Advogado : Everson Alessandro Pereira
Agravado : Slengmann Comércio e
Representações Ltda.
Advogado : Antônio Luiz Búrigo
Interessado: Banco Bradesco S/A
Advogados : Milton Baccin e outros
Interessado: HSBC Bank Brasil S/A – Banco Múltiplo
DECISÃO: por votação unânime, conhecer do recurso e dar-lhe provimento. Custas na forma da lei.
EMENTA: AGRAVO DE INSTRUMENTO – AÇÃO DE NULIDADE DE DUPLICATA SEM ACEITE CUMULADA COM PEDIDO DE INDENIZAÇÃO POR DANO MORAL - AVERIGUAÇÃO, EM TESE, NO ÂMBITO DE ADMISSIBILIDADE DA DEMANDA, DA VIABILIDADE DE IMPOSIÇÃO DE RESPONSABILIDADE CIVIL ÀS INSTITUIÇÕES FINANCEIRAS – LEGITIMIDADE PASSIVA DAS CASAS BANCÁRIAS ENDOSSATÁRIAS TRANSLATIVA E MANDATÁRIA - EXAME DA PERTINÊNCIA SUBJETIVA DOS DEMANDADOS SEGUNDO A POSSIBILIDADE, EM ABSTRATO, DOS SUJEITOS DA LIDE SUBMETEREM-SE AOS EFEITOS DA COISA JULGADA - INTERESSE DO BANCO, QUE ADQUIRIU OS TÍTULOS VIA ENDOSSO- TRANSLATÍCIO, EM DEFENDER A LEGALIDADE DA OPERAÇÃO BEM COMO OS DIREITOS EMERGENTES DAS CÁRTULAS - ATIVIDADE DE RISCO DO ENTE BANCÁRIO MANDATÁRIO (TEORIA DO RISCO DE EMPRESA) - LEGIMITIDADE PASSIVA AD CAUSAM DE AMBOS OS BANCOS PRESENTE - RECURSO PROVIDO PARA ADMITI-LOS NO PÓLO PASSIVO DA DEMANDA, SEM PREJUÍZO DO EXAME DE MÉRITO QUANTO À EXISTÊNCIA CONCRETA DE RESPONSABILIDADE CIVIL.
A averiguação da legitimidade ad causam advém da possibilidade, em abstrato, daqueles envolvidos no litígio submeterem-se aos efeitos da coisa julgada, caso proferida sentença de mérito destinada a dirimir o litígio.
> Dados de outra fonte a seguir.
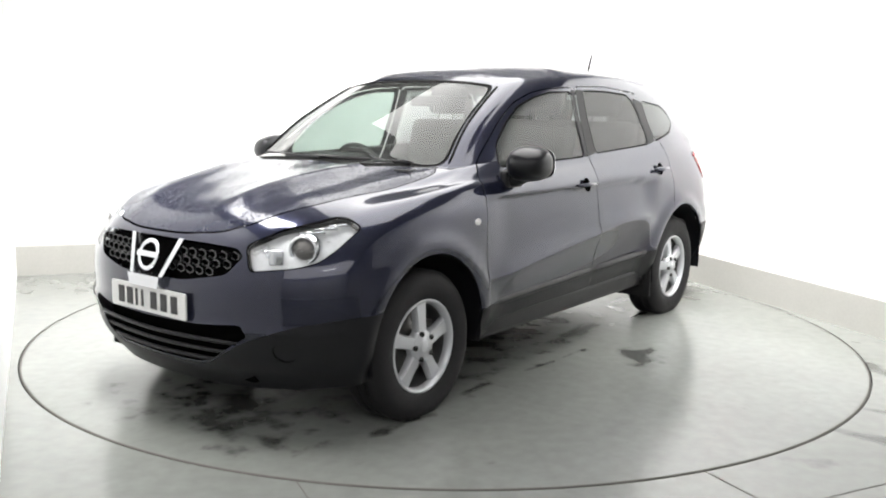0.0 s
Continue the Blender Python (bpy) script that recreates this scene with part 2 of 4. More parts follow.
COVE = 0.8
D_BACK = (Vector(LEFT_BACK) - Vector(CENTRE_BACK)).normalized()
D_RIGHT = (Vector(RIGHT_END) - Vector(CENTRE_BACK)).normalized()
BACK_IN = tuple(Vector(CENTRE_BACK) + D_BACK * COVE)
RIGHT_IN = tuple(Vector(CENTRE_BACK) + D_RIGHT * COVE)


def cove(name, z0, z1, out, material, label, category):
    """The rounded upright corner between the back and the side wall."""
    bm = bmesh.new()
    line = []
    for k in range(25):
        t = k / 24
        p = Vector(RIGHT_IN).lerp(Vector(CENTRE_BACK), t).lerp(Vector(CENTRE_BACK).lerp(Vector(BACK_IN), t), t)
        line.append(p)
    inner, outer = [], []
    for k, p in enumerate(line):
        d = (line[min(k + 1, 24)] - line[max(k - 1, 0)]).normalized()
        nrm = Vector((-d.y, d.x))
        inner.append(tuple(p + nrm * out))
        outer.append(tuple(p - nrm * 0.15))
    rows_ = [[bm.verts.new((*q, z)) for q in line_] for line_, z in ((inner, z0), (inner, z1), (outer, z1), (outer, z0))]
    for a, b in zip(rows_, rows_[1:] + rows_[:1]):
        for i in range(24):
            bm.faces.new((a[i], a[i + 1], b[i + 1], b[i]))
    for i in (0, 24):
        bm.faces.new([r[i] for r in rows_])
    bmesh.ops.recalc_face_normals(bm, faces=bm.faces)
    ob = tagged(part(name, bm, material), label, category, kind="structure")
    return sharp(ob, 40)


cove("wall_corner", 0, TOP, 0.0, WALL, "bright white rounded corner of the bay", "wall")
cove("baseboard_corner", 0.0, 0.25, 0.03, SKIRT, "grey kick board round the rounded corner", "baseboard")
wall_run("wall_back", BACK_IN, LEFT_BACK, 0, TOP, -0.15, WALL, "bright white painted back wall of the bay", "wall")
wall_run("wall_right", RIGHT_END, RIGHT_IN, 0, TOP, -0.15, WALL, "bright white painted side wall of the bay", "wall")
wall_run("wall_left", LEFT_BACK, LEFT_END, 0, TOP, -0.15, WALL, "bright white painted wall at the bay's open end", "wall")


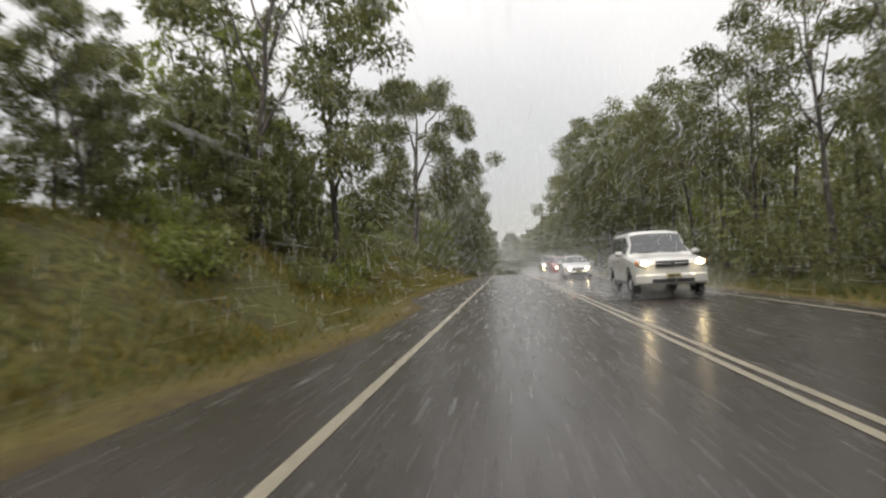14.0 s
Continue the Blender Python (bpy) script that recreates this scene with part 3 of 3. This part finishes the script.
# ---- understorey ----
def shrub_mesh(seed, size, n_leaf, leaf):
    r = np.random.default_rng(seed)
    stems, c = [], []
    for k in range(7):
        a = k * 0.9 + r.normal() * 0.3
        end = np.array([math.cos(a) * size * r.uniform(0.3, 0.8), math.sin(a) * size * r.uniform(0.3, 0.8), size * r.uniform(0.5, 1.15)])
        stems.append(tube([(0, 0, -0.05), end * 0.5 + np.array([0, 0, 0.1]), end], [0.035 * size, 0.022 * size, 0.006], 4))
        c += [end, end * 0.6, end * np.array([1.15, 1.15, 0.55])]
    v, f = leaves(r, np.array(c), np.array([0.42, 0.42, 0.36]) * size, n_leaf, 0.23, 0.085, 0.1)
    sv, sf = join(stems)
    return mesh_from("stem", sv, sf, BARK_DARK), mesh_from("foliage", v, f, leaf)


SHRUBS = [shrub_mesh(41, 1.5, 900, LEAF_DARK), shrub_mesh(42, 1.3, 800, LEAF_FRESH), shrub_mesh(43, 1.2, 800, LEAF_HEATH), shrub_mesh(44, 1.9, 950, LEAF_GUM)]
SHRUB_LABELS = ["dark green shrub in the forest understorey", "light green leafy bush on the verge", "yellowish heath bush in rough grass", "grey-green wattle bush under the trees"]
_shrub_first = {}


def plant_shrub(k, s, u, scale, turn):
    m = Matrix.LocRotScale(Vector([float(c) for c in on_road(s, u, float(ground_z(s, u)))]), Euler((0, 0, turn)), Vector((scale, scale, scale * 0.95)))
    if k not in _shrub_first:
        root = new("shrub")
        part_data("stem", SHRUBS[k][0], root)
        part_data("foliage", SHRUBS[k][1], root)
        tagged(root, SHRUB_LABELS[k], "shrub", "understorey shrubs")
        root.matrix_basis = m
        _shrub_first[k] = root
    else:
        copy_thing(_shrub_first[k], Matrix()).matrix_basis = m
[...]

Logo, a pertinência subjetiva de um e de outro no pólo passivo da
demanda, está subordinada à qualidade sob a qual os demandados intervieram no evento lesivo que desencadeou a pretensão deduzida em juízo.
Em sede de ação declaratória de inexistência de débito, cumulada com pedido indenizatório decorrente de protesto indevido de título de crédito sem lastro, e não abstraído de sua causa subjacente, como o é a duplicata sem aceite, tanto sacador quanto aquele que detém o título e potencializou o protesto da cártula (endossatário/cessionário) dispõem de legitimidade para figurarem no pólo passivo da demanda, uma vez que, in abstrato, têm relação direta com efeitos decorrentes da coisa julgada voltada à solução da lide.
Outra situação é aquela da casa bancária, ou empresas do mesmo ramo de atividade, que atuam como cobradoras de títulos de crédito mediante endosso-mandato, e que, a princípio, não são interessadas diretas na relação de crédito representada pela cártula, desempenhando apenas uma função em nome daquele que, pessoalmente, detém a titularidade dos direitos emergentes do título.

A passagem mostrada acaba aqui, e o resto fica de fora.